Bayram Günü Sadaka Vermeye Teşvik
224. Bâb—Bayram Günü Sadaka Vermeye Teşvik
1663. Bize Ya'la b. Ubeyd haber verip (dedi ki), bize Abdulmelik, Atâ'dan, (O da) Cabir'den (naklen) rivâyet etti ki, O şöyle dedi: Bir bayram günü Resûlüllah (sallallahü aleyhi ve sellem) ile beraber (bayram) namazında bulunmuştum da O, hutbeden önce ilkin (bayram) namazını kıldırmış, sonra Bilâl'e dayanarak kalkıp kadınların (bulunduğu yere) gelmiş ve onlara nasihatta bulunmuş, öğüt vermiş ve Allah'a (Celle Celaluhu) karşı takva üzere olmalarını emretmiş, (sonra da); "Sadaka verin!" buyurup, Cehennemin durumundan (kadınları ilgilendiren) bir şey zikretmişti. Bunun üzerine yoksul kadınlardan karamtak yanaklı bir kadın ayağa kalkıp; "niçin, ya Resûlüllah?" demişti de O, şöyle buyurmuştu: "Çünkü siz, (halinizden) şikâyeti ve lanet okumayı çokça yapıyor, kocaya da nankörlükte bulunuyorsunuz!" O zaman (kadınlar), mücevheratlarından, küpelerinden ve yüzüklerinden alıp, sadaka olarak vermek üzere Bilâl'in eteğine atmaya başlamışlardı,
1664. Bize Ebu'l-Velîd haber verip (dedi ki), bize Şu'be, Adiyy b. Sâbit'ten, (O) Said b. Cübeyr'den, (O) İbn Abbâs'tan, (O da) Hazret-i Peygamber’den (sallallahü aleyhi ve sellem) (naklen) bunun, (yani bir önceki hadisin) benzerini rivâyet etti.

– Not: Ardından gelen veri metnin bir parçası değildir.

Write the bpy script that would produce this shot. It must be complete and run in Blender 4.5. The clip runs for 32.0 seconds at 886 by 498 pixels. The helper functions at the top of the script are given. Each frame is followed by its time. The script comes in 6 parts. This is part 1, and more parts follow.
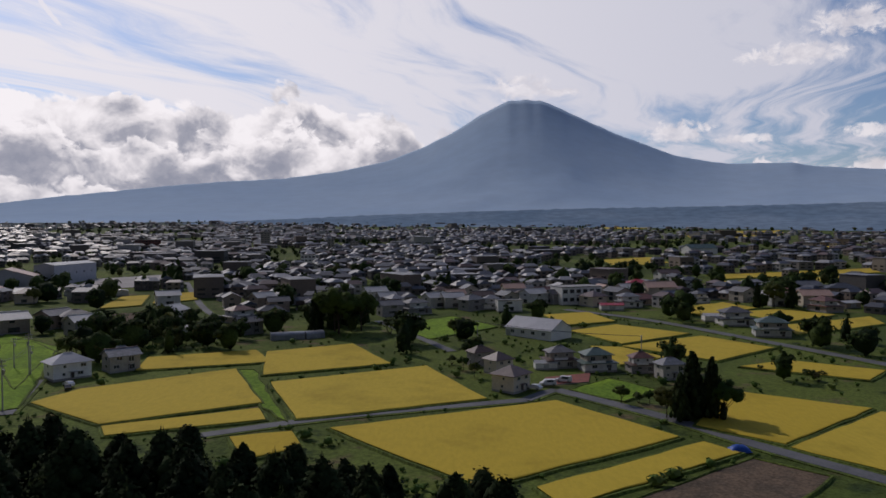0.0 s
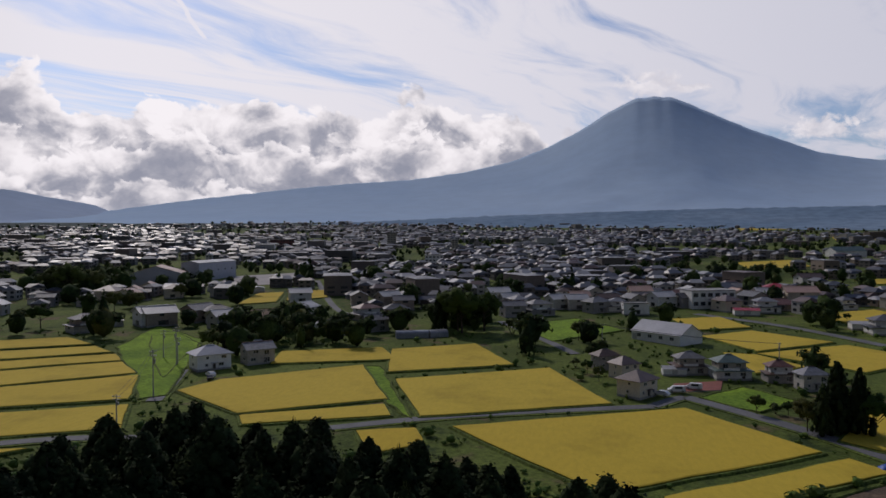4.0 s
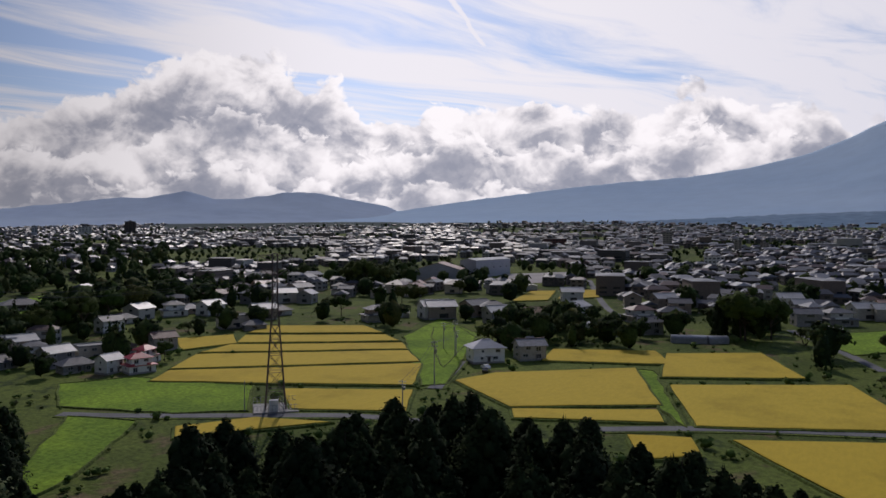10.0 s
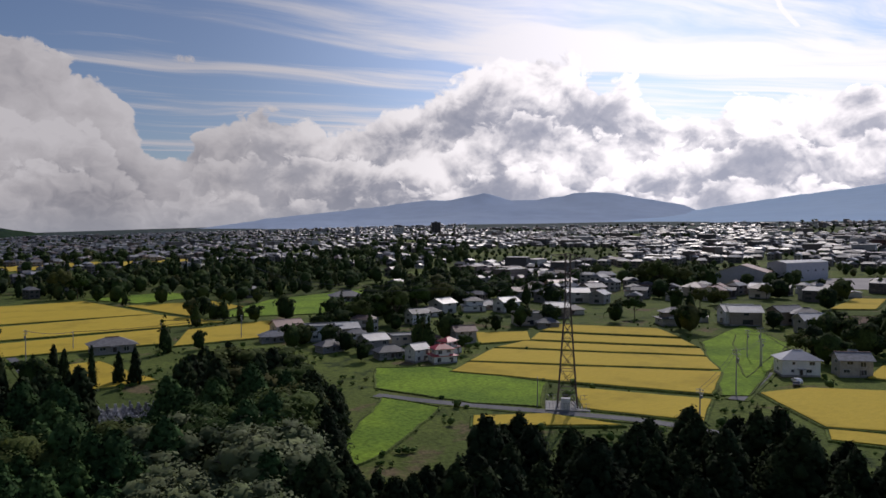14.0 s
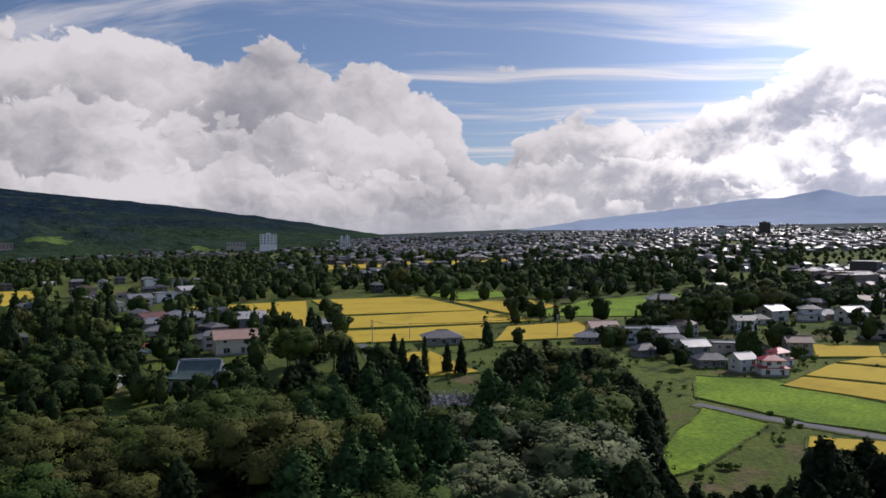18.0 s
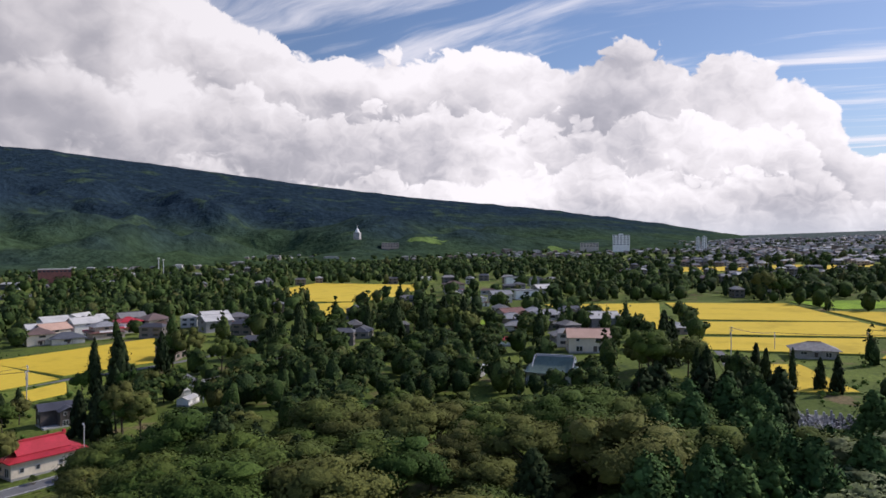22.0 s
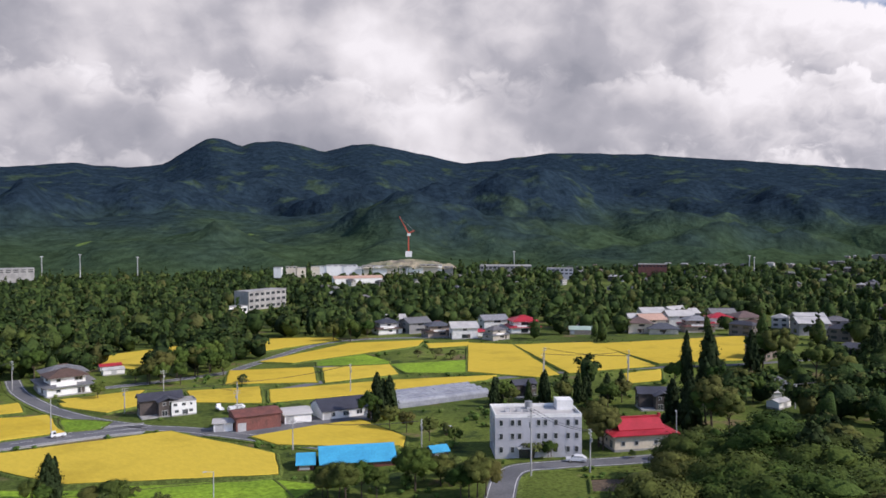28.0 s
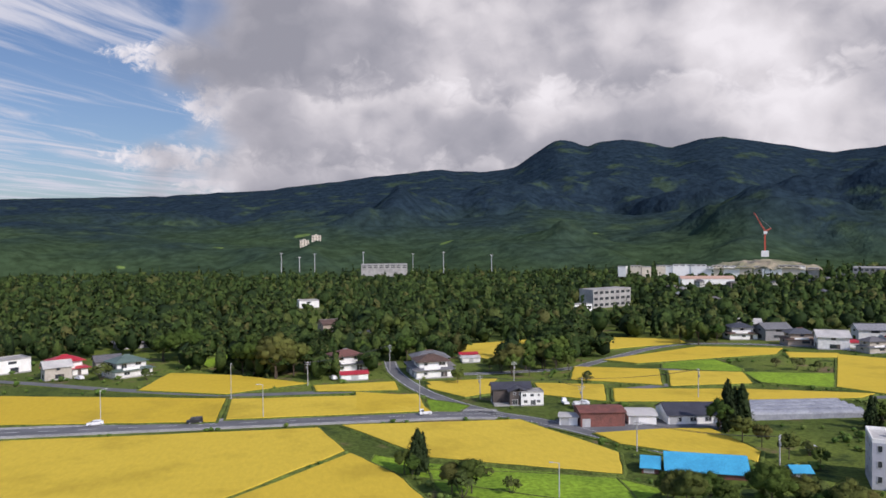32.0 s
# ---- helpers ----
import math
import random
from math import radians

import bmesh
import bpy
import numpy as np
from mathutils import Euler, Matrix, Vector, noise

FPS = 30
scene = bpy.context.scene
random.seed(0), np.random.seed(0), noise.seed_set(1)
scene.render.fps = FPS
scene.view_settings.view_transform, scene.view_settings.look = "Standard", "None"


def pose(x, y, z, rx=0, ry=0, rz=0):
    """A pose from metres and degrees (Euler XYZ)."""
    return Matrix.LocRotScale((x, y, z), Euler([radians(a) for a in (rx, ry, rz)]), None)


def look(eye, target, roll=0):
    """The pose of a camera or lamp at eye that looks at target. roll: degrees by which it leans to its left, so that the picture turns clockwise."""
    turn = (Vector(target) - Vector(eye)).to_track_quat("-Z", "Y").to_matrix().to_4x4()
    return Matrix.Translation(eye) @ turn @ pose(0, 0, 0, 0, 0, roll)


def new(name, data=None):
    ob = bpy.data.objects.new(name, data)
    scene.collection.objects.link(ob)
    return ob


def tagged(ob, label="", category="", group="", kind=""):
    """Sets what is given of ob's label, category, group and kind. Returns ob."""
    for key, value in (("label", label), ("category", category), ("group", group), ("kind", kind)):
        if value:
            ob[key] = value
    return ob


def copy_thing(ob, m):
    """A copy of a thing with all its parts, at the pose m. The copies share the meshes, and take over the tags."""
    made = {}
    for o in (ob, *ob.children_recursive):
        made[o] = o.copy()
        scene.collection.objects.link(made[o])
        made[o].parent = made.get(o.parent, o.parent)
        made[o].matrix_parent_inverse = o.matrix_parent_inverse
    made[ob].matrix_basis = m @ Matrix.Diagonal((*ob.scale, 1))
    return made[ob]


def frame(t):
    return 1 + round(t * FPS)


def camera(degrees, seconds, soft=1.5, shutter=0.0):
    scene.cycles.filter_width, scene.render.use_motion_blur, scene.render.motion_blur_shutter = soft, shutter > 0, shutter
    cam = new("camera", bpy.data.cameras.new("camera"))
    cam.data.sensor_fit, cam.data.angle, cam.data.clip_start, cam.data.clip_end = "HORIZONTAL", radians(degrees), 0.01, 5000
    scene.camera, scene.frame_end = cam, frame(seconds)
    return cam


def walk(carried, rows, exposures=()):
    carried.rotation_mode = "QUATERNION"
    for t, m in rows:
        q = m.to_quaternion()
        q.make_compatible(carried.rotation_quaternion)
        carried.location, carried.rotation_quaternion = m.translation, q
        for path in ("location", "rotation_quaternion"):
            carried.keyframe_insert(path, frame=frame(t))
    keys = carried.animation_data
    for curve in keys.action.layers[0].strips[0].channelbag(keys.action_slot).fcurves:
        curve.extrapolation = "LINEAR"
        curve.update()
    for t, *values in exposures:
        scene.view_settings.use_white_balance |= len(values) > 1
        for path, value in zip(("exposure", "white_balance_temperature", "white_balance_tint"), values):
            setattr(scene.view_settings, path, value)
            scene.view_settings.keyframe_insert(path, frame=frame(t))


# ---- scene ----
EYE = 48.0            # the drone hovers here and only turns
cam = camera(60.9, 32.0, soft=1.6)
# seconds, yaw to the left, pitch, roll
ROWS = [
    (0.0, 0.00, -1.18, -0.40),
    (0.5, 0.86, -1.18, -0.40),
    (1.0, 1.83, -1.17, -0.40),
    (1.5, 2.96, -1.16, -0.40),
    (2.0, 4.10, -1.15, -0.38),
    (2.5, 5.28, -1.13, -0.37),
    (3.0, 6.44, -1.11, -0.33),
    (3.5, 7.82, -1.09, -0.26),
    (5.5, 13.98, -1.06, -0.17),
    (6.0, 15.40, -1.05, -0.10),
    (6.5, 17.00, -1.05, -0.06),
    (7.0, 18.72, -1.05, -0.03),
    (7.5, 20.46, -1.05, -0.01),
    (8.0, 22.19, -1.05, 0.00),
    (8.5, 23.94, -1.06, 0.02),
    (9.0, 25.71, -1.07, 0.03),
    (9.5, 27.66, -1.08, 0.04),
    (10.0, 29.83, -1.10, 0.07),
    (10.5, 32.36, -1.11, 0.09),
    (11.0, 35.02, -1.12, 0.11),
    (11.5, 37.54, -1.13, 0.13),
    (12.0, 40.21, -1.13, 0.13),
    (12.5, 43.04, -1.13, 0.13),
    (13.0, 45.90, -1.13, 0.12),
    (13.5, 48.84, -1.13, 0.10),
    (14.0, 51.82, -1.13, 0.08),
    (14.5, 54.80, -1.11, 0.04),
    (16.5, 66.51, -1.09, 0.00),
    (17.0, 69.50, -1.07, -0.02),
    (17.5, 72.50, -1.06, -0.03),
    (18.0, 75.48, -1.05, -0.03),
    (18.5, 78.45, -1.05, -0.02),
    (19.0, 81.41, -1.04, -0.02),
    (19.5, 84.38, -1.04, -0.01),
    (20.0, 87.45, -1.03, 0.00),
    (20.5, 90.90, -1.02, 0.02),
    (21.0, 94.37, -1.01, 0.04),
    (21.5, 97.96, -1.00, 0.06),
    (22.0, 101.83, -1.00, 0.07),
    (22.5, 106.26, -1.01, 0.08),
    (23.0, 110.38, -1.02, 0.07),
    (23.5, 114.47, -1.04, 0.07),
    (24.0, 117.94, -1.06, 0.05),
    (24.5, 121.34, -1.09, 0.04),
    (25.0, 124.74, -1.11, 0.02),
    (25.5, 128.12, -1.14, -0.02),
    (27.5, 141.41, -1.17, -0.08),
    (28.0, 144.65, -1.19, -0.12),
    (28.5, 147.96, -1.20, -0.16),
    (29.0, 151.16, -1.21, -0.20),
    (29.5, 154.36, -1.22, -0.24),
    (30.0, 157.82, -1.21, -0.28),
    (30.5, 160.95, -1.20, -0.33),
    (31.0, 164.11, -1.18, -0.37),
    (31.5, 167.25, -1.16, -0.41),
    (32.0, 170.41, -1.15, -0.46),
]


def heading(yaw, pitch):
    a, b = radians(yaw), radians(pitch)
    return Vector((-math.sin(a) * math.cos(b), math.cos(a) * math.cos(b), math.sin(b)))


walk(cam, [(t, look((0, 0, EYE), Vector((0, 0, EYE)) + 100 * heading(yaw, pitch), roll)) for t, yaw, pitch, roll in ROWS],
     exposures=[(0.0, -1.27, 6350, 18), (9.0, -1.2, 6350, 18), (13.0, -0.96, 6350, 18), (17.0, -0.55, 6350, 18), (20.0, -0.02, 6350, 18), (23.0, 0.2, 6350, 18), (28.0, 0.25, 6350, 18), (32.0, 0.17, 6350, 18)])

# ---- light ----
SUN_AZ, SUN_EL = 36.0, 38.0
sun = new("sun", bpy.data.lights.new("sun", "SUN"))
sun.data.energy, sun.data.angle, sun.data.color = 3.3, radians(0.6), (1.0, 0.94, 0.84)
sun.matrix_world = look((0, 0, 300), Vector((0, 0, 300)) - heading(SUN_AZ, SUN_EL))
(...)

٢٢٤- باب الْحَثِّ عَلَى الصَّدَقَةِ يَوْمَ الْعِيدِ
١٦٦٣ - أَخْبَرَنَا يَعْلَى بْنُ عُبَيْدٍ حَدَّثَنَا عَبْدُ الْمَلِكِ عَنْ عَطَاءٍ عَنْ جَابِرٍ قَالَ : شَهِدْتُ الصَّلاَةَ مَعَ رَسُولِ اللَّهِ -صلّى اللّه عليه وسلّم- فِى يَوْمِ عِيدٍ فَبَدَأَ بِالصَّلاَةِ قَبْلَ الْخُطْبَةِ ، ثُمَّ قَامَ مُتَوَكِّئاً عَلَى بِلاَلٍ حَتَّى أَتَى النِّسَاءَ ، فَوَعَظَهُنَّ وَذَكَّرَهُنَّ وَأَمَرَهُنَّ بِتَقْوَى اللَّهِ قَالَ :( تَصَدَّقْنَ ). فَذَكَرَ شَيْئاً مِنْ أَمْرِ جَهَنَّمَ ، فَقَامَتِ امْرَأَةٌ مِنْ سَفِلَةِ النِّسَاءِ سَفْعَاءُ الْخَدَّيْنِ فَقَالَتْ : لِمَ يَا رَسُولَ اللَّهِ؟ فَقَالَ :( لأَنَّكُنَّ تُفْشِينَ الشَّكَاءَ وَاللَّعْنَ ، وَتَكْفُرْنَ الْعَشِيرَ ). فَجَعَلْنَ يَأْخُذْنَ مِنْ حُلِيِّهِنَّ وَأَقْرِطَتِهِنَّ وَخَوَاتِيمِهِنَّ يَطْرَحْنَهُ فِى ثَوْبِ بِلاَلٍ يَتَصَدَّقْنَ بِهِ.
١٦٦٤ - أَخْبَرَنَا أَبُو الْوَلِيدِ حَدَّثَنَا شُعْبَةُ عَنْ عَدِىِّ بْنِ ثَابِتٍ عَنْ سَعِيدِ بْنِ جُبَيْرٍ عَنِ ابْنِ عَبَّاسٍ عَنِ النَّبِىِّ -صلّى اللّه عليه وسلّم- نَحْوَ هَذَا.